Food for Thought: If keeping the law is impossible, why do people claim that we have to obey the law to be saved?

8 Replies to “Galatians 6:13a – Keeping the Law”

  1. If keeping the law is impossible, why do people claim that we have to obey the law to be saved?

    Because it’s easier to believe do’s and do not’s than it is to believe grace.

    There’s the saying “if it’s sounds too good to be true, then it probably is” God’s grace and that’s all that saves us? We just believe Jesus and we’re set for eternity? It’s easier to believe grace plus do x, y, z and you’re saved.

  2. I’ve never met or known of anyone that has claimed outright we have to obey the law to be saved. Not saying that there aren’t any, just I am unaware of them. So, I can’t really answer that question. And I can’t understand, knowing what I know of the law, God’s Grace, Christ’s sacrifice, and the Holy Spirit, why anyone would choose the law. What I have experienced more are those that look for obedience to the law as a “sign” of “true love and faith” in Christ. People often quote John 14:15

    “If you love me, you will keep my commandments.”

    Taking just that verse, one might feel a spin of condemnation on the love of God and the love of Christ.

    I’m going to share something that is rather personal, but I feel led to share. My parent divorced when I was very young, and my father remarried. Almost immediately, we small kids, were expected to express love for our stepmother. When we didn’t say it, or do things to “show it”, there was a “questioning” of our love. A condemnation for not feeling what we didn’t feel.

    I often look back on that experience and think that our words and deeds were not out of love, but the appearance of love. That had we been given the grace to truly love, the words and deeds would have genuinely followed.

    I most certainly agree that when we accept Christ as Lord of our life, we cannot continue to sin. But it is the Holy Spirit living within us that convicts us of our sin, not to condemn us, but to help us turn from it, to grow stronger in our faith, and to live lives that are pleasing to God. The law reveals our sin, and the need for atonement. Christ has provided our atonement, and the Holy Spirit, through God’s Word and in our hearts, reveals our sin to us, so that we can willingly turn from it. That God knows that are hearts do not understand the love of God, but that He will show us His love and teach us how to express it to Him.

    The full passage from John 14 explains this:

    John 14:15–26

    15 “If you love me, you will keep my commandments. 16 And I will ask the Father, and he will give you another Helper, to be with you forever, 17 even the Spirit of truth, whom the world cannot receive, because it neither sees him nor knows him.

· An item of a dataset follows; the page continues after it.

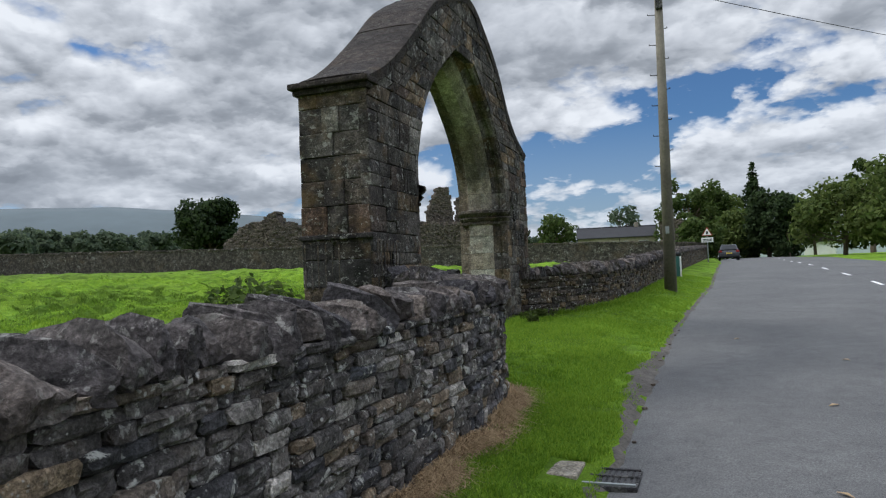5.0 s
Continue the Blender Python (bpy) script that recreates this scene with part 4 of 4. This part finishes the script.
def tree(label, base, height, spread, mat, seed, leaves, leaf, trunk=0.18, shape="round", low=0.25):
    rnd, rs = random.Random(seed), np.random.RandomState(seed)
    base = Vector(base)
    t = thing("tree", label, "tree")
    bm = tube(bmesh.new(), base - Vector((0, 0, 0.4)), base + Vector((rnd.uniform(-0.2, 0.2), rnd.uniform(-0.2, 0.2), height * 0.62)), height * 0.028 + trunk * 0.3, height * 0.012, 9)
    blobs = []
    if shape == "round":
        for i in range(26):
            a = i * 2.4 + rnd.uniform(-0.5, 0.5)
            f = rnd.uniform(low, 0.93)
            wide = spread * math.sqrt(max(0.06, 1 - ((f - (low + 0.93) / 2 + 0.04) / 0.44) ** 2)) * rnd.uniform(0.45, 0.85)
            tip = base + Vector((math.cos(a) * wide, math.sin(a) * wide, height * f))
            tube(bm, base + Vector((0, 0, height * max(0.15, f * 0.55))), tip, height * 0.010, height * 0.003, 5)
            blobs.append((tip, spread * rnd.uniform(0.26, 0.46)))
        blobs.append((base + Vector((0, 0, height * 0.85)), spread * 0.42))
    elif shape == "conifer":
        for i in range(30):
            f = 0.12 + 0.86 * i / 29
            a = i * 2.4
            w = spread * (1 - f) ** 0.8 * rnd.uniform(0.6, 1.1)
            tip = base + Vector((math.cos(a) * w, math.sin(a) * w, height * (f - 0.03)))
            tube(bm, base + Vector((0, 0, height * f * 0.98)) if f < 0.62 else base + Vector((0, 0, height * 0.6)), tip, 0.05, 0.02, 4)
            blobs.append((tip, max(0.35, spread * 0.38 * (1.1 - f))))
            blobs.append((base + Vector((math.cos(a) * w * 0.4, math.sin(a) * w * 0.4, height * f)), max(0.3, spread * 0.34 * (1.1 - f))))
    elif shape == "yew":
        for i in range(26):
            a, f = rnd.uniform(0, 6.28), rnd.uniform(0.06, 0.9)
            w = spread * (0.95 if f < 0.6 else 0.95 * (1 - f) / 0.4 + 0.12) * rnd.uniform(0.4, 0.85)
            tip = base + Vector((math.cos(a) * w, math.sin(a) * w, height * f))
            tube(bm, base + Vector((0, 0, height * f * 0.6)), tip, 0.06, 0.02, 4)
            blobs.append((tip, spread * rnd.uniform(0.25, 0.4)))
    elif shape == "airy":
        for i in range(26):
            a, f = rnd.uniform(0, 6.28), rnd.uniform(0.3, 0.98)
            w = spread * math.sqrt(max(0.05, 1 - ((f - 0.6) / 0.42) ** 2)) * rnd.uniform(0.3, 0.95)
            tip = base + Vector((math.cos(a) * w, math.sin(a) * w, height * f))
            tube(bm, base + Vector((0, 0, height * f * 0.55)), tip, 0.07, 0.02, 4)
            blobs.append((tip, spread * rnd.uniform(0.12, 0.25)))
    part("trunk", bm, BARK, t)
    under(new("crown", quads_mesh("crown", leaf_cloud(blobs, leaves, leaf, rs, 1.0 if shape != "round" else 0.8), mat)), t)
    return t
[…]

You know him, for he dwells with you and will be in you.

    18 “I will not leave you as orphans; I will come to you. 19 Yet a little while and the world will see me no more, but you will see me. Because I live, you also will live. 20 In that day you will know that I am in my Father, and you in me, and I in you. 21 Whoever has my commandments and keeps them, he it is who loves me. And he who loves me will be loved by my Father, and I will love him and manifest myself to him.” 22 Judas (not Iscariot) said to him, “Lord, how is it that you will manifest yourself to us, and not to the world?” 23 Jesus answered him, “If anyone loves me, he will keep my word, and my Father will love him, and we will come to him and make our home with him. 24 Whoever does not love me does not keep my words. And the word that you hear is not mine but the Father’s who sent me.

    25 “These things I have spoken to you while I am still with you. 26 But the Helper, the Holy Spirit, whom the Father will send in my name, he will teach you all things and bring to your remembrance all that I have said to you.

    1. Thank you, Chris.

      I think your story illustrates your point rather well. As you know, there are many kinds of love. The thing about agapé love that I find challenging is the unconditional giving whether deserved or not. Even in times of emotional conflict agapé shines through with a light that gives even when the giving hurts.

  3. If keeping the law is impossible, why do people claim that we have to obey the law to be saved?

    Control:
    Ignorance has historically allowed a select few, self proclaimed righteous people to gain control of large numbers of people manipulated by guilt placed on them. Men have created laws, which they proclaim are the standards which they then require others live in obedience to as an outward demonstration of their righteousness. The Jews came up with 613 of these commandments, laws which religious leaders required be met to achieve righteousness.

    God has given mankind ten commands which reveal life as it ought to be. These also reveal that life is not as it should be. And if we’re honest, He is showing us that we are not capable of meeting these 10 commandments.

    Jesus teaches, the 10 Commandments will not make us perfect people. Instead, the 10 Commandments make us more aware of our sin. They make us aware that forgiveness is needed.
    In Luke 19:10, after the tax collector Zacchaeus made good on his wrongfulness, Jesus stated, “For the Son of Man, He Himself came to seek and save the lost.”

    Romans 5:1-2, 1 Timothy 6:3-5

    True freedom comes as we study and apply Gods revelations to all mankind as recorded in His Word, the Bible, beginning with receiving the Son of God, Jesus Christ as or Savior, constant companion and Teacher.

    1. Ron,

      “Ignorance has historically allowed a select few, self proclaimed righteous people to gain control of large numbers of people manipulated by guilt placed on them. ”

      What a powerful sentence! So true. Thank you!

  4. Good comments by all. A well covered topic at this point. Sometimes I think people would prefer to check a box and then live as they want to instead of doing the real work that involves a change of heart (or accepting God’s Lordship as He changes our hearts). It is a way to attempt to stay in control (as R2T2 pointed out).